Luke Larsen is a freelance writer, music lover, and indie game enthusiast hailing from the Great Northwest. His writing has been featured in publications such as Paste, RELEVANT, GameChurch, and Prefix. You can find him tweeting at @lalarsen11.

  • Matt

    Criticizing “worship music” is definitely a tricky undertaking. Let’s take “Friend Of God”, an older song covered by many bands/artists.

    Is it repetitive? yes.

    Is it particularly inventive with its chord progressions, song structure, or other devices? nope.

    As a work of art, “Friend of God” doesn’t do much for me. But as a vehicle for expressing the wonder of a God who desires a relationship with me–it’s incredible. I can sing the repetitive chorus over and over with joy.

    But I don’t play the song much on my iPod. I critique the song on multiple levels and I think that’s okay.

  • http://www.rendtheheavens.com Aaron

    I share some of your same feelings Luke… Hillsong stuff: Predictable? Yep. Repetitive? Yep. But… is it sincere? Yep. Do they pull it off? You bet they do. I’ve always maintained that nothing is cheesy or cliche if you really mean it, from your heart. I think what makes something manipulative or cliche is when people rely on formula to accomplish worship… as you mentioned in your post.

    Where it gets tricky is when it comes to our own hearts. I have to confess that I have been cut to the heart, totally convicted at times, when listening to bands like Radiohead, or Sigur Ros… where musically things are so thought out, so complex, so brilliant, so beautiful… I think to myself “Why am I not writing songs like this?” One of the most haunting memories I have is of when I was driving down the road in Nashville, listening to Christian radio, and I said out loud “This is SOOOO cheesy. This is SOOOOO overdone. This is SOOOO insincere.” And almost immediately, I felt like God spoke to me and said, “Oh yeah? Well then make something better.” In my life I’ve found it’s so easy to criticize, but it’s a lot harder to come back with an answer… with something “better”. And really, the best criticism of something is the practice of the opposite. The “positive” criticism.

    Anyway, just a few thoughts!

  • http://thefeedbackloopmusic.blogspot.com/ Luke Larsen

    Aaron,
    Totally agree. But if we all agree with the idea that one genre of music is more God-filled than another is absurd, where does that leave us as a Church who seeks to worship God?

    At times I find Hillsong so straightforward and formulaic that I am turned off from worship or even a bit depressed over modern Christian art. But where do I quite often turn when I am desperate to lay my life before God in worship? Its usually to songs like “Stronger” and “Hosanna”. But that’s just me.

  • http://www.rendtheheavens.com Aaron

    Luke,
    Right… that’s I think where it comes down to a personal challenge for me, really. The sincerity and the passion in Hillsong is what I’m attracted to. I think people will always be drawn to sincerity and passion.
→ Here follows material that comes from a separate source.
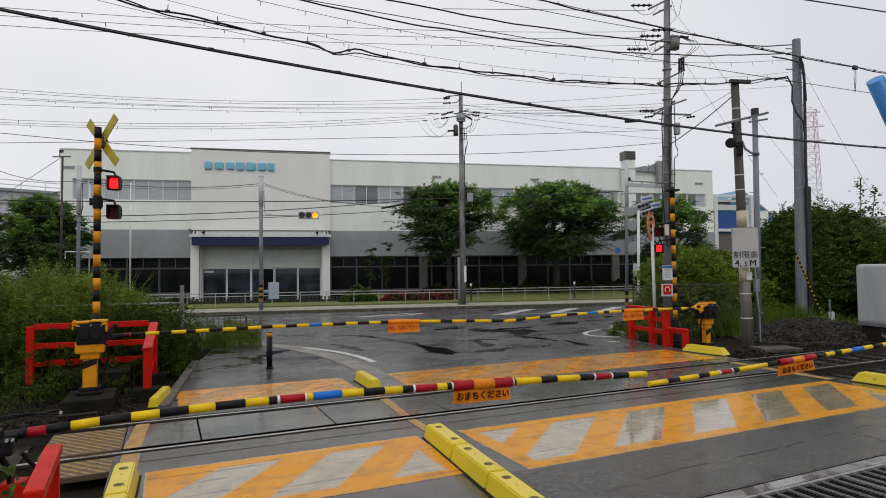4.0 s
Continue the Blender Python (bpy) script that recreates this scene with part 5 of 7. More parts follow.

And I use their songs in church for corporate worship because they do a great job of being authentic and passionate, but also writing catchy pop melodies that people can learn really quickly.

    But there are other emotions, other experiences, other avenues of worship that I don’t think we’ve even touched yet, that could really be powerful and meaningfully expressed through different music. This is what I feel when I listen to Radiohead that convicts me. There’s a sadness there… a yearning, something deep inside, something not quite fully realized, not quite understood… there is confusion, there is chaos, there is pain. I have to think these were some of the things Jesus was feeling, in the garden of Gethsemene, for example. Or what Peter was feeling, when he denied Jesus. I resonate with these experiences, and they draw me to Christ in a different way… in a way that wants to understand Him in His pain, wants to sit at the foot of the cross, wants to dive into the gospel… It’s what I feel, when I knowingly sin. Is there room for this kind of emotion, this kind of “worship” in church? I hope so!

  • http://www.rendtheheavens.com Aaron

    And just to reiterate: I love what Hillsong is doing. It’s not either/or. It’s both/and.